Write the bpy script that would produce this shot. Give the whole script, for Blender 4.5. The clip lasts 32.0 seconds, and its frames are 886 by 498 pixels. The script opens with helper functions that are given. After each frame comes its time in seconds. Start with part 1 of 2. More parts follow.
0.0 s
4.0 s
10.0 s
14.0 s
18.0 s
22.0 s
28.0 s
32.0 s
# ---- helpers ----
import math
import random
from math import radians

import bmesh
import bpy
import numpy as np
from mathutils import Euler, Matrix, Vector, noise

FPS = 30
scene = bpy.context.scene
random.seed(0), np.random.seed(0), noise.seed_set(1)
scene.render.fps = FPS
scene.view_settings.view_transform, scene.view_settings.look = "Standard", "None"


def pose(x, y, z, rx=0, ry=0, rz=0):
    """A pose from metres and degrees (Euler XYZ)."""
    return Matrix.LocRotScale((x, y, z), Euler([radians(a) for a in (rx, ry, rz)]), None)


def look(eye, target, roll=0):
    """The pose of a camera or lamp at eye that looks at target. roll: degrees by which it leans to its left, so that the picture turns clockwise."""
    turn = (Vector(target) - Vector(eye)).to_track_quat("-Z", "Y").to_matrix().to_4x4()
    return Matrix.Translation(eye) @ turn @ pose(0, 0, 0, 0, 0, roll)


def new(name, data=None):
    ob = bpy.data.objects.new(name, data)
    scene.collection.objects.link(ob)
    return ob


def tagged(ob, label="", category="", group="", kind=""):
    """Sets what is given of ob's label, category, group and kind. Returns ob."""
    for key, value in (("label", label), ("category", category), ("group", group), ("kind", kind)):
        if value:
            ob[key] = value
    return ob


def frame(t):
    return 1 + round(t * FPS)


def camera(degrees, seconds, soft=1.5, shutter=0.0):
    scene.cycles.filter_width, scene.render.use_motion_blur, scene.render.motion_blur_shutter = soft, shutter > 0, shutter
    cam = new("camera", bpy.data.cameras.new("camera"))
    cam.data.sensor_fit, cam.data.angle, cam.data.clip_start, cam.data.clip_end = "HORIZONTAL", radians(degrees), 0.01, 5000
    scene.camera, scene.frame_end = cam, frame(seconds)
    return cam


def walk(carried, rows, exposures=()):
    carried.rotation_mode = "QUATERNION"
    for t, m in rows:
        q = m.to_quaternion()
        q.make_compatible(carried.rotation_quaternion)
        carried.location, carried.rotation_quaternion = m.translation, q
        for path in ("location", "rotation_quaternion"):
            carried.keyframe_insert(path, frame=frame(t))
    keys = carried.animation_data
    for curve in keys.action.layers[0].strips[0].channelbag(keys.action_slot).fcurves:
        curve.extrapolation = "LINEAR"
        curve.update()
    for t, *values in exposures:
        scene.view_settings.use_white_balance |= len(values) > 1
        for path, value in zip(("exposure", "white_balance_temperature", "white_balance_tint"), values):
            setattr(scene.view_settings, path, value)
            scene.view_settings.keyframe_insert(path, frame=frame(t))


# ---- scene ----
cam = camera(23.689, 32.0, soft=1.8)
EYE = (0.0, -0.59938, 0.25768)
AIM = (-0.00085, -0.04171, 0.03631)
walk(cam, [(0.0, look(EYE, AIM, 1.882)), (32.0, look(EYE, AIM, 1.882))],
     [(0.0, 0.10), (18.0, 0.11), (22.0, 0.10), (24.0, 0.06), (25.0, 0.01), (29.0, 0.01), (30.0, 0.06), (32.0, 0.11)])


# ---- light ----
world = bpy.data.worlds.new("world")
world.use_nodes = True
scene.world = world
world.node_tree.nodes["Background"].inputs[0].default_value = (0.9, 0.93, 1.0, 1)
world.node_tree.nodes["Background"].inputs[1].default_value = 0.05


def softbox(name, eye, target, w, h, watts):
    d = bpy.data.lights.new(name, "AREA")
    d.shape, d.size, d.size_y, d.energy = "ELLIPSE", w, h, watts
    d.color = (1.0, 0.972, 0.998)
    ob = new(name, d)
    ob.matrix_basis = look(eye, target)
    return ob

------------

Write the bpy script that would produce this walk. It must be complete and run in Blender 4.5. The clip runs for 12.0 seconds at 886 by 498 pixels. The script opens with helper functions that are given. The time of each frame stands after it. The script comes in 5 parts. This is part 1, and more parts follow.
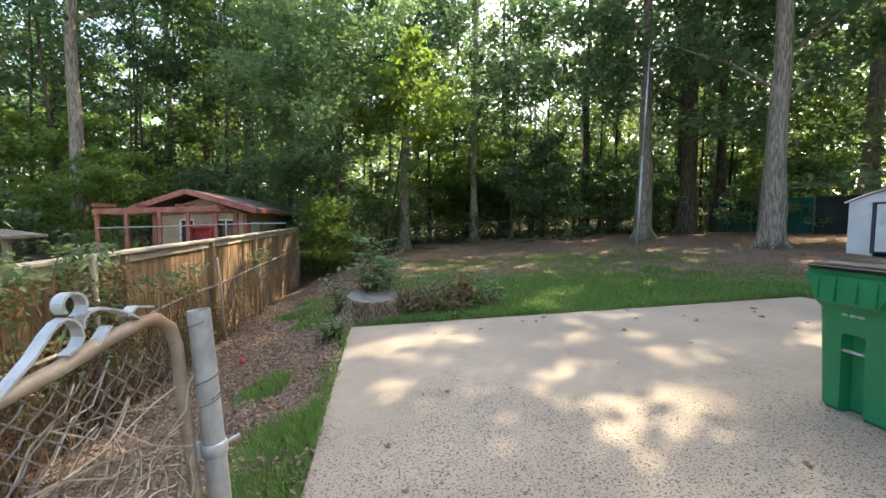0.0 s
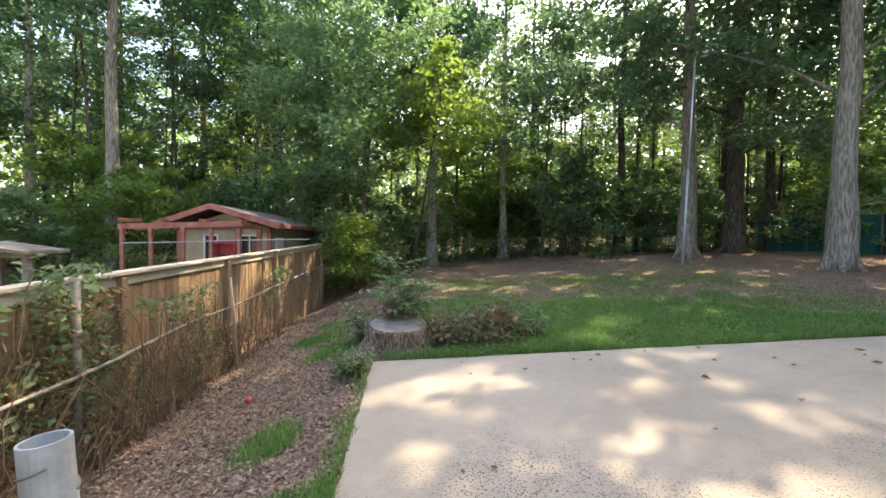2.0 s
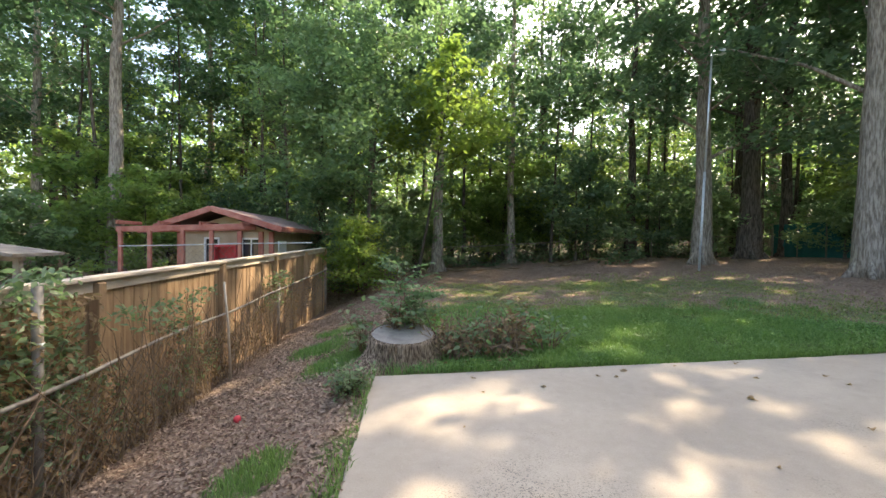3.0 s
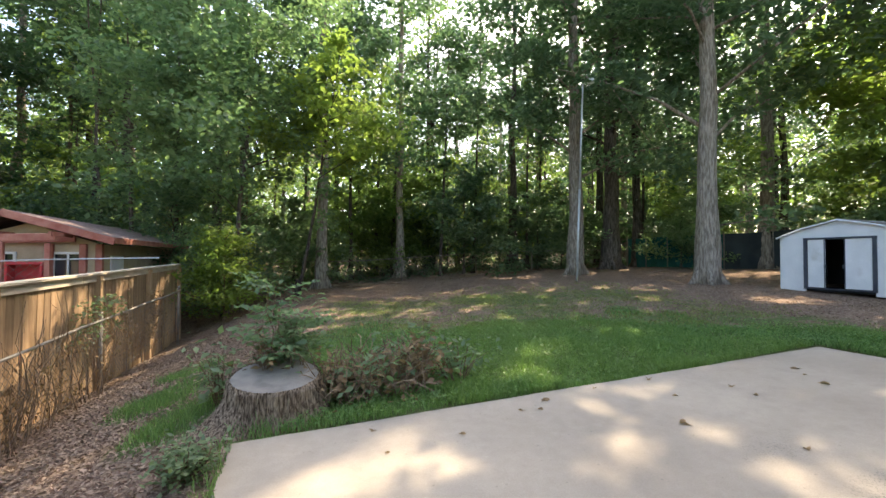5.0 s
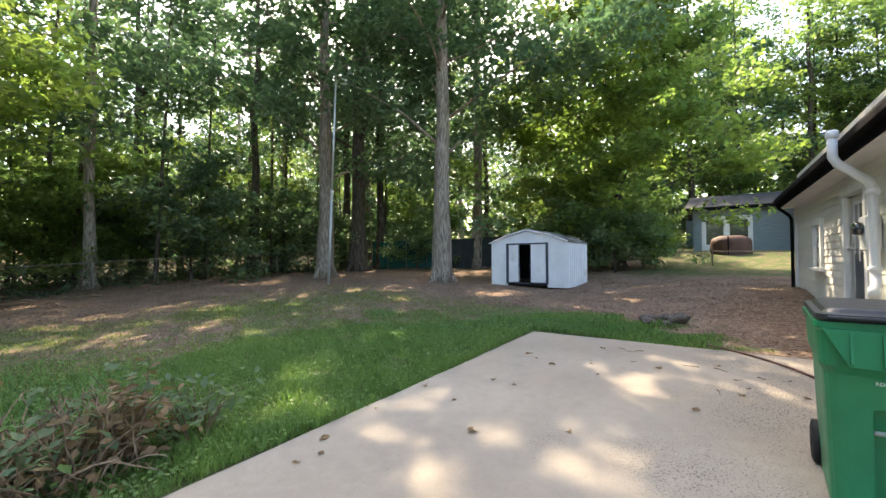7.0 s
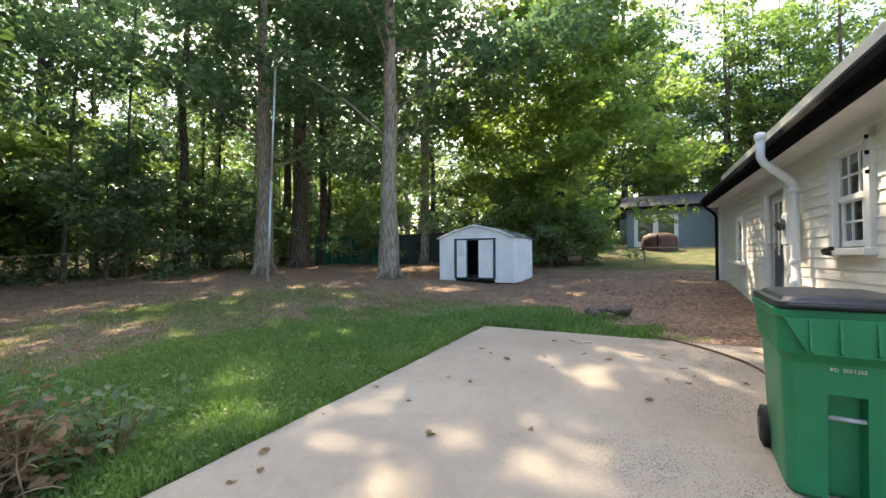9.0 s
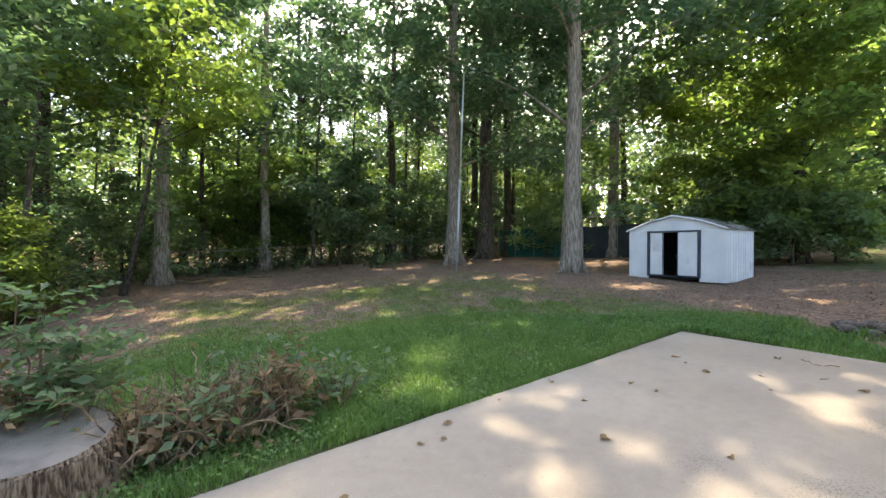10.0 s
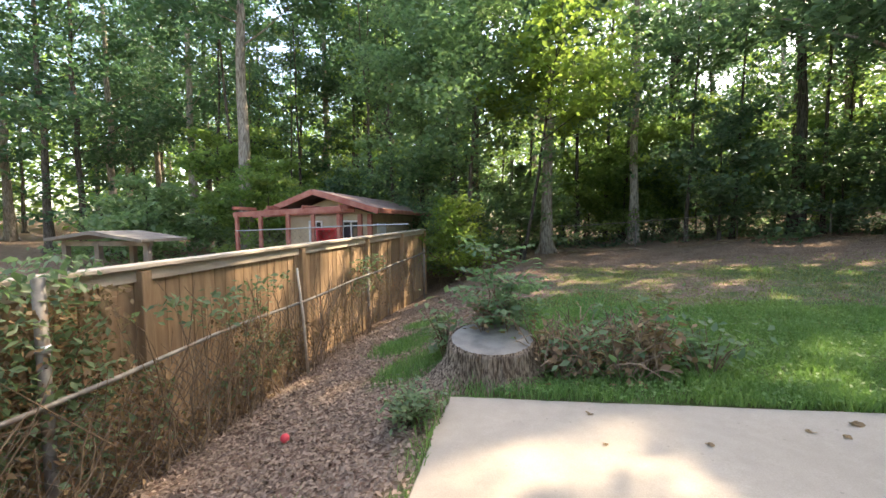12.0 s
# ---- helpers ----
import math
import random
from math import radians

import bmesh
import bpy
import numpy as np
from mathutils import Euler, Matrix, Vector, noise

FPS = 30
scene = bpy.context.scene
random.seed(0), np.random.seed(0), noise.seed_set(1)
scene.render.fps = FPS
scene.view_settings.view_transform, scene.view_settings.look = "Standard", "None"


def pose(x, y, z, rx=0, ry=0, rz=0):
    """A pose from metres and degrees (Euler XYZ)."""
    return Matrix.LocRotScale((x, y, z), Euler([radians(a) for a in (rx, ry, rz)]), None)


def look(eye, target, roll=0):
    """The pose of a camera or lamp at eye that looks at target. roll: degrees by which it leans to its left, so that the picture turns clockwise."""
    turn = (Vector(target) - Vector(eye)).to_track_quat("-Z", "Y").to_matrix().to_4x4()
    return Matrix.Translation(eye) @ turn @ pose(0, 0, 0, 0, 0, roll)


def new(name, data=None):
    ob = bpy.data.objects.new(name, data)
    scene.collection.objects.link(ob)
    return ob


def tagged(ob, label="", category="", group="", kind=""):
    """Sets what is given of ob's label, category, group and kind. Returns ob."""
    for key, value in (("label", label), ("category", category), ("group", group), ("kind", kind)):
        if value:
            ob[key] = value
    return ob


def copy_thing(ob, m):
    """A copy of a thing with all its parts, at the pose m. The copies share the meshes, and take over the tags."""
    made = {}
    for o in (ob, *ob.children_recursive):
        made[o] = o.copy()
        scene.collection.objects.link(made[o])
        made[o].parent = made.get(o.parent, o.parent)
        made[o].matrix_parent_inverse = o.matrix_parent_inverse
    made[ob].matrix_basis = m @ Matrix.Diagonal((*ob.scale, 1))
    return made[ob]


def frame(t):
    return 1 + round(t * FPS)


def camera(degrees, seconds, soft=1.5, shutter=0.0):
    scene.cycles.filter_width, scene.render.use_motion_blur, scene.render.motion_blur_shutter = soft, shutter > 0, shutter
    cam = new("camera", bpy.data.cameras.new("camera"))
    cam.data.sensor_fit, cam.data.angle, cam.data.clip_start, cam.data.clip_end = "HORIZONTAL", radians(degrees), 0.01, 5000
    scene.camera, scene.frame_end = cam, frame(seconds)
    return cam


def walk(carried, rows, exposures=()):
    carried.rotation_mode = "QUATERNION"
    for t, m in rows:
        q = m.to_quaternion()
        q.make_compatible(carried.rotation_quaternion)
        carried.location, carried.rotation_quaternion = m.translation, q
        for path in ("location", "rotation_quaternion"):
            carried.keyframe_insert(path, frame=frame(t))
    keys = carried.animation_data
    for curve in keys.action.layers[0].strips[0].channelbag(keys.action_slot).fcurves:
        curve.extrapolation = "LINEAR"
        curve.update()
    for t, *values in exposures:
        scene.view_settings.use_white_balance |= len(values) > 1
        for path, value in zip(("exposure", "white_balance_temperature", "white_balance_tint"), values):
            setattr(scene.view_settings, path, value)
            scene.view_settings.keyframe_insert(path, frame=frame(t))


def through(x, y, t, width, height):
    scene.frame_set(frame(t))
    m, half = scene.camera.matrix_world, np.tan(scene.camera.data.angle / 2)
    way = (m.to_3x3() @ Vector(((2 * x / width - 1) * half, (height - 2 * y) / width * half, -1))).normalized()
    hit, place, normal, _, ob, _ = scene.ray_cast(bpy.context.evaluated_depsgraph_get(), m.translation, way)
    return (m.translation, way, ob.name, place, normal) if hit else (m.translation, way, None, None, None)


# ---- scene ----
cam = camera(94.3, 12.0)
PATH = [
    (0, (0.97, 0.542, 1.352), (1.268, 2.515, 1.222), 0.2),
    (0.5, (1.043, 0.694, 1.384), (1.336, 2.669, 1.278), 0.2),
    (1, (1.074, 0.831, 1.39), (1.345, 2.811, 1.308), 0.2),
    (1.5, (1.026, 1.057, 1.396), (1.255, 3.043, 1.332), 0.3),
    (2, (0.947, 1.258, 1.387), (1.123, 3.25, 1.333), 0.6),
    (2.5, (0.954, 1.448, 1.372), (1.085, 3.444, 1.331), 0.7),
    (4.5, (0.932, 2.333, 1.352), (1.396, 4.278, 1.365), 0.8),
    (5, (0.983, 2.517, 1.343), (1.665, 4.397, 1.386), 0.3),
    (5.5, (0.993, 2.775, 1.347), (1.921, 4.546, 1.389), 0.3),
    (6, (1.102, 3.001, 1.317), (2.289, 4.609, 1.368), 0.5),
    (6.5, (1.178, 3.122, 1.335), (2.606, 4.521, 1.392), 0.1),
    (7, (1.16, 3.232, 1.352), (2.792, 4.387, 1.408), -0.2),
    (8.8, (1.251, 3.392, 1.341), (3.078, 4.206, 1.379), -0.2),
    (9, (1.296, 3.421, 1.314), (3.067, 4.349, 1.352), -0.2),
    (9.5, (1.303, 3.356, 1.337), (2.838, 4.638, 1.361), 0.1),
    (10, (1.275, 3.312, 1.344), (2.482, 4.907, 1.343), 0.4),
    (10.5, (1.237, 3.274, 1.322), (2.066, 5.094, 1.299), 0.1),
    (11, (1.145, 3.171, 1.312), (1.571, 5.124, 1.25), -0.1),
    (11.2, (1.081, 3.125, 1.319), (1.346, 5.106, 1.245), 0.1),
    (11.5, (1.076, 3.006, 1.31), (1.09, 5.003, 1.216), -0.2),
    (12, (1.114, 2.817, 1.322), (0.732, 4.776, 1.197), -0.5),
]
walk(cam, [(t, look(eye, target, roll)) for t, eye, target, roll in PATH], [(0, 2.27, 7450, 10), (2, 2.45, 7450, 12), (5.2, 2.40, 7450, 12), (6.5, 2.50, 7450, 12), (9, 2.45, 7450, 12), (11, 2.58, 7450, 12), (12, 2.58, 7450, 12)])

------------

Look for the word "with" in every line of the listing and copy the lines that have it.

Write the bpy script that would produce this shot. Give the whole script, for Blender 4.5. The clip lasts 32.0 seconds, and its frames are 886 by 498 pixels. The script opens with helper functions that are given. After each frame comes its time in seconds. Start with part 1 of 2. More parts follow.
Write the bpy script that would produce this walk. It must be complete and run in Blender 4.5. The clip runs for 12.0 seconds at 886 by 498 pixels. The script opens with helper functions that are given. The time of each frame stands after it. The script comes in 5 parts. This is part 1, and more parts follow.
    """A copy of a thing with all its parts, at the pose m. The copies share the meshes, and take over the tags."""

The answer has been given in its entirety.